If you’re a 90’s baby, this will get you up on your feet to do the “Swoor” dance that was popular in those days. I love how it was mashed up to fit the current pattern of Afrobeats.
Track 6; “Egun”
The track was produced by P.Prime. It is a remake of an old song that was recorded about two years ago. The track tells a story about the complexities of wedlock and marriage in general.
Groovy beat, middling track; nothing too special, but we can’t deny there was so much effort by the producer in blending the beat, adlibs, and vocals.
Track 7: “One Life”
A typical song for the clubs and those who enjoy a good time. Zlatan teams up with producer Willis to deliver this Amapiano themed song, urging people to always enjoy themselves and remember that you have only one shot at life and to make the best use of it.
This is another basic or unnecessary track that might get people to dance but won’t do much in the airwaves because it’s nothing different from the standard beat and vibe vocals.
Track 8; “Money” ft. Davido
Zlatan teams up with friends and colleagues to deliver a party song that will have the clubs banging and people moving. He doesn’t fail to deliver his message in the song where he talks about not wanting to look rich, whereas, in reality, he is broke. Zlatan admits the experience of being underrated when you don’t have money, so he avoids it at all costs.
Davido has been on top of his features game throughout the year, and his verse here didn’t disappoint. It was much needed “CPR” at this point for the album.
Track 9: “Ale Yi”
A favourite track for a lot of people already. Zlatan delivers a hot party song without a single miss. The beat is groovy, pushing anyone listening to it to want to move their body.

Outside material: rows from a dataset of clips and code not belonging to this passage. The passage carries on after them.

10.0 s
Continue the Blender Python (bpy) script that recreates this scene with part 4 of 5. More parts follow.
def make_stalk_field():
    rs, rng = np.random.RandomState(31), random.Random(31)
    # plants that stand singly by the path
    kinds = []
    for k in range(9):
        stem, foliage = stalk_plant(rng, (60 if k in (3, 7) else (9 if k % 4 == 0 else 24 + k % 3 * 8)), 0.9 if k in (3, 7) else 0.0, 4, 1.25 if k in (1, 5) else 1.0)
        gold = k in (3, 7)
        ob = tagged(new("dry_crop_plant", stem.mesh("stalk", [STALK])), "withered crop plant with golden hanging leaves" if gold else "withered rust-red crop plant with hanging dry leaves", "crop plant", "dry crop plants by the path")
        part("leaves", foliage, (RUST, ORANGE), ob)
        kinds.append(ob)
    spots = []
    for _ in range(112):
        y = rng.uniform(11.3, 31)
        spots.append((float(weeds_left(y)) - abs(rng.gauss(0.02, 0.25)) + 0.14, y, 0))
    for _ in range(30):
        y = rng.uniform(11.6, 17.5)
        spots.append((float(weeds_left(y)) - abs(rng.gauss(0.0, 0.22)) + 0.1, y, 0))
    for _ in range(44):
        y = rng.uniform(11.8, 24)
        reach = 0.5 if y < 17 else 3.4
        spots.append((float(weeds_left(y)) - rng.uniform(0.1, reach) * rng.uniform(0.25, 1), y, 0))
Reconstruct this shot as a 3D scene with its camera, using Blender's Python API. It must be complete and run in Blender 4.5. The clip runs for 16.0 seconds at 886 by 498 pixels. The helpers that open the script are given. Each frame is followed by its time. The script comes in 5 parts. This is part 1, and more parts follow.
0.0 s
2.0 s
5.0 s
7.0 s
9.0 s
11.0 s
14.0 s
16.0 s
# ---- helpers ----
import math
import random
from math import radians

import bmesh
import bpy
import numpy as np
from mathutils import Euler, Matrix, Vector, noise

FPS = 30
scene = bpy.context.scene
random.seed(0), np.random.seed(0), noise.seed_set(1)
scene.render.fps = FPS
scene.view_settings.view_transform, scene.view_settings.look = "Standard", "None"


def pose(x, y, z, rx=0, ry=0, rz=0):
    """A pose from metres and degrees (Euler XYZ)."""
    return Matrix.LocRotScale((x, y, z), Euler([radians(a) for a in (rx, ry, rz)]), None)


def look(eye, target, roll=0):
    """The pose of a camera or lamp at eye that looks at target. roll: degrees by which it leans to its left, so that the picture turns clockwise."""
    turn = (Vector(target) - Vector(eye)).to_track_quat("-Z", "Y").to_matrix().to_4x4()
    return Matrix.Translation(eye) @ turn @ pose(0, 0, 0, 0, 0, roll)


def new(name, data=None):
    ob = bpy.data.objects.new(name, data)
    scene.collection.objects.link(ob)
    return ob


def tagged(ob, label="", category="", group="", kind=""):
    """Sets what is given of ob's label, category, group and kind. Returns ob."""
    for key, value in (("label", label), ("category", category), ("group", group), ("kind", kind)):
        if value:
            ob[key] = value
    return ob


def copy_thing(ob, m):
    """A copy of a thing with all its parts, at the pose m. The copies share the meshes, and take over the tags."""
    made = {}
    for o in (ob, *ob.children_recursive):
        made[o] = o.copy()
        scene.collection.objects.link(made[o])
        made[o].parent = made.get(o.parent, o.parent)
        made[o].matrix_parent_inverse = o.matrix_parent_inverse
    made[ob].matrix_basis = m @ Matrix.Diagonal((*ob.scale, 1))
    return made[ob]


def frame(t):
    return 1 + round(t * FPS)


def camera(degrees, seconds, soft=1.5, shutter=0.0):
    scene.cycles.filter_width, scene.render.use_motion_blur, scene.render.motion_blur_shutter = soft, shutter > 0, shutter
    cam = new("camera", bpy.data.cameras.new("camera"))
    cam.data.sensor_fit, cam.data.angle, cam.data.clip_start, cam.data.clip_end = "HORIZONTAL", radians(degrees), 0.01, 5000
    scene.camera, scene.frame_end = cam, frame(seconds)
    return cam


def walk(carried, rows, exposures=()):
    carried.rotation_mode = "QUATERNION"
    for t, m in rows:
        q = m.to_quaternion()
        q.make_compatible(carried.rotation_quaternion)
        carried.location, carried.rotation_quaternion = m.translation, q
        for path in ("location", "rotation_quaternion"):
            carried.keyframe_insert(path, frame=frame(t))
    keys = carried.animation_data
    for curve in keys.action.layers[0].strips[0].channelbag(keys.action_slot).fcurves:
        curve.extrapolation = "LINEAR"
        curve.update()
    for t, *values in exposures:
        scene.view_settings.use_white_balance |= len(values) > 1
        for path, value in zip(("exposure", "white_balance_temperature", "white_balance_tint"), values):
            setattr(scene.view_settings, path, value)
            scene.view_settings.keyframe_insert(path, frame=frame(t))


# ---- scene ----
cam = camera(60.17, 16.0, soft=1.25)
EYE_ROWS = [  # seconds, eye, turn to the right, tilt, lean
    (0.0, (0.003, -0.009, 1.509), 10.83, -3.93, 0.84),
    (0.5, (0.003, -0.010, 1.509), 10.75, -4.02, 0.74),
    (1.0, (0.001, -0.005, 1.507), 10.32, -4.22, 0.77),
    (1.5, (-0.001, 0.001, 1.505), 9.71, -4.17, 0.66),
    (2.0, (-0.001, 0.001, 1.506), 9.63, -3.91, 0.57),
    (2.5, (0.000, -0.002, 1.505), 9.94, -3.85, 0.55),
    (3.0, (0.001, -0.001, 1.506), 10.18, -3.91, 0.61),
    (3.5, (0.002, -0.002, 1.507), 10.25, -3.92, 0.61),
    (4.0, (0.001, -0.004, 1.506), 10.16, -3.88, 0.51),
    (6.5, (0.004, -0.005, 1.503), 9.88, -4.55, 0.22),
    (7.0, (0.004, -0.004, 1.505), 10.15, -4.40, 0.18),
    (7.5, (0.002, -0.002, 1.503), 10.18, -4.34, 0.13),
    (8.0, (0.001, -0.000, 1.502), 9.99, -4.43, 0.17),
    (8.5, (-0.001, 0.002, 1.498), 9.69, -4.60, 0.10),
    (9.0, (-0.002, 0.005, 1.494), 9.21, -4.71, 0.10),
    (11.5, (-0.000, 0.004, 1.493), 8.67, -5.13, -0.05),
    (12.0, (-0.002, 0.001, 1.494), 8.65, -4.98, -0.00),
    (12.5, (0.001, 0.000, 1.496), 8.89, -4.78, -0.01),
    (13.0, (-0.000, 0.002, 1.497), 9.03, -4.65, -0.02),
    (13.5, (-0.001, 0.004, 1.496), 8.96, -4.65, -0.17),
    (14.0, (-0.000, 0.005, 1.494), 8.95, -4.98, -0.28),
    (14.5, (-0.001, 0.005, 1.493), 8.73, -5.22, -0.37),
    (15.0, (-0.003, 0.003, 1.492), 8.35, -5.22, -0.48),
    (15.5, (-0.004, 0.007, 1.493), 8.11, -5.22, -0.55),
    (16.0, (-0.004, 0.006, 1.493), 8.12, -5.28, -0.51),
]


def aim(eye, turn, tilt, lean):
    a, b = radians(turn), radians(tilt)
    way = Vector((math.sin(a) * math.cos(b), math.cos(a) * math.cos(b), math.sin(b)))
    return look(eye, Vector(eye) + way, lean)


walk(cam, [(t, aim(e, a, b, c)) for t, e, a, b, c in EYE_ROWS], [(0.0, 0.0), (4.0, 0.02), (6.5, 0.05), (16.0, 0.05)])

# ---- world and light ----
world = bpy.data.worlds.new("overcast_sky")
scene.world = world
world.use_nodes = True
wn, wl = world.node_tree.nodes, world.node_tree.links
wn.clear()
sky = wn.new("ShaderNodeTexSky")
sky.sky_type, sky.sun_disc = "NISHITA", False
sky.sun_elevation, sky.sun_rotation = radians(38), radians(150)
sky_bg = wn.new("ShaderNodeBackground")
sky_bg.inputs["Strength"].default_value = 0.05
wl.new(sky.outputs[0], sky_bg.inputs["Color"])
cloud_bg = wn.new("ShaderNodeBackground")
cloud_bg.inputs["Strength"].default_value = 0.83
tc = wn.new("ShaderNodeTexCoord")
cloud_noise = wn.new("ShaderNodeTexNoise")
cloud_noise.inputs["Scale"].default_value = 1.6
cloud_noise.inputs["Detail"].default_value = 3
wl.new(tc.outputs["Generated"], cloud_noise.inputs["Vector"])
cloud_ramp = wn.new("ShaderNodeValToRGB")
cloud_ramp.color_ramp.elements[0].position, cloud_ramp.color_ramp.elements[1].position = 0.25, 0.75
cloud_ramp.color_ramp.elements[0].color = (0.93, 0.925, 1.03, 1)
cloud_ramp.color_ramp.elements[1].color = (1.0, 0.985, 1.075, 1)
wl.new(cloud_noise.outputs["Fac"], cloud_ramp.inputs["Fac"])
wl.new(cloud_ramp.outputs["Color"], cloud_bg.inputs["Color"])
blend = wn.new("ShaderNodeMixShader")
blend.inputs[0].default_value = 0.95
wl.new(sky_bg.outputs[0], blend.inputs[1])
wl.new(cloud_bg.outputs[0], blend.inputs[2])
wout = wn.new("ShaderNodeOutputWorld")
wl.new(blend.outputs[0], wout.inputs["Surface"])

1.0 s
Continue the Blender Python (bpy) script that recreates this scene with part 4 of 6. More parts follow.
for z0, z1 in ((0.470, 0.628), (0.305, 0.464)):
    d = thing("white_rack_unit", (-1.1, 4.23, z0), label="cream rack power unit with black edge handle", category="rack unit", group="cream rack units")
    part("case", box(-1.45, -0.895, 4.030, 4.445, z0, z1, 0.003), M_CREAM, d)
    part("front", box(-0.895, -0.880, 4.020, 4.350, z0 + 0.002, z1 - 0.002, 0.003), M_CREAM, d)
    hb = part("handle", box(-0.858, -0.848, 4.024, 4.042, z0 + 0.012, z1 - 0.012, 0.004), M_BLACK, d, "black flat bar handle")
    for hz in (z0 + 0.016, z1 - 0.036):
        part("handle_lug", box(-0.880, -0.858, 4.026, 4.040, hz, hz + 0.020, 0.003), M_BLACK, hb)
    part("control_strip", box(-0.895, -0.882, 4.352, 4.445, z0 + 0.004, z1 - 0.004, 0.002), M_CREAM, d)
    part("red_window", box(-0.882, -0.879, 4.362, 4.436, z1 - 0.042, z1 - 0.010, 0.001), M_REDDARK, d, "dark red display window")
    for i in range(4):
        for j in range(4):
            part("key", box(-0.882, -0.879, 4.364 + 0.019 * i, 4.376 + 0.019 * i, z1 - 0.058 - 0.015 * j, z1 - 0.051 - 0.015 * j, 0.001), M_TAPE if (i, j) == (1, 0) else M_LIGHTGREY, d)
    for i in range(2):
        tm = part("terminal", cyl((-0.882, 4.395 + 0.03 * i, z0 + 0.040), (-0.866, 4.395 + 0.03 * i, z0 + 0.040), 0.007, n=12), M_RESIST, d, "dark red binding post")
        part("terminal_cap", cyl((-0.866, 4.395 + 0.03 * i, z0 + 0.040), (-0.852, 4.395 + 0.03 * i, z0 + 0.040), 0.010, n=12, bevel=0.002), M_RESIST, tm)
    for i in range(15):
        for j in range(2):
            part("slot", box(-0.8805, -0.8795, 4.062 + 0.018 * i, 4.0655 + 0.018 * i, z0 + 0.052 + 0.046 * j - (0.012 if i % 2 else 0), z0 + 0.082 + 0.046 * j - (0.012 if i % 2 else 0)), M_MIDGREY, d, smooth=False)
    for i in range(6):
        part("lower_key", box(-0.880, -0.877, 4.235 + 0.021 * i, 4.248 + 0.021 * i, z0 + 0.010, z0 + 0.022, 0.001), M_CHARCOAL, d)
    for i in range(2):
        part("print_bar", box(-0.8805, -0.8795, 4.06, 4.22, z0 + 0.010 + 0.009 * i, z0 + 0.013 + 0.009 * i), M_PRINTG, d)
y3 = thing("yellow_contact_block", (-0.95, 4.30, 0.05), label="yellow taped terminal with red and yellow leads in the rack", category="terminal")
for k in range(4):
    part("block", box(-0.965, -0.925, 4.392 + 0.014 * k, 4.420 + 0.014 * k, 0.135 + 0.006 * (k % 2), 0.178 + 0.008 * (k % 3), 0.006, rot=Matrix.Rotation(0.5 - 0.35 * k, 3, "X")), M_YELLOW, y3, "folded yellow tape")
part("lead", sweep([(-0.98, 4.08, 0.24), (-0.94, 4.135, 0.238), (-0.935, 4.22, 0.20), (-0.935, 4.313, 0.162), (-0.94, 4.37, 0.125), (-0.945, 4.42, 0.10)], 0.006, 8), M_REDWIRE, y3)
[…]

Zlatan admits to thinking about his problems, but he quickly reassures himself and the listeners that overthinking would not solve the problem, but levelling up and facing them would improve his situation.
The song is a tinderbox. It is no surprise that it is already buzzing on the internet and could become a Christmas anthem in the making. Niphkeys has been on top of his game in all of his productions this year. If you’re listening to the album for the first time, I’d recommend starting with this.
Track 10: “Fada” ft. Phyno & Flavor
A collabo between Phyno and Flavour always sets the fans on the dance floor—Zlatan teams up with this duo to deliver this. The track passes a message proposing to marry a lady and intending to come to see her parents fulfil the necessary rights. The song has a bit of an Igbo highlife vibe.
I feel they didn’t achieve what they aimed for, but it’s still a vibe, maybe not for me, even after a couple of listens.
Track 11; “Energy” ft. Rayvanny & Sho Madjozi
A playful song in appreciation to God for creating women and making them beautiful and sexy. Zlatan collaborates with Tanzanian Rayvanny and South African Sho Madjozi. There is not much to say about this song; it’s one of those album fillers.
Track 12: “See me so”
In the closing tune for the album, Zlatan professes his love for a lady and promises to be everything good to her regardless of his lifestyle on the internet. This is a run-of-the-mill song; nothing intriguing, just a heavy beat and lazy vocals.
While it is evident that Zlatan has put so much creativity and effort into making his sophomore album, the project lacks enough good songs to regard it as a flawless work, nor is it a binge-worthy project with zero skips to make it a classic. It’s a passable album, nothing more.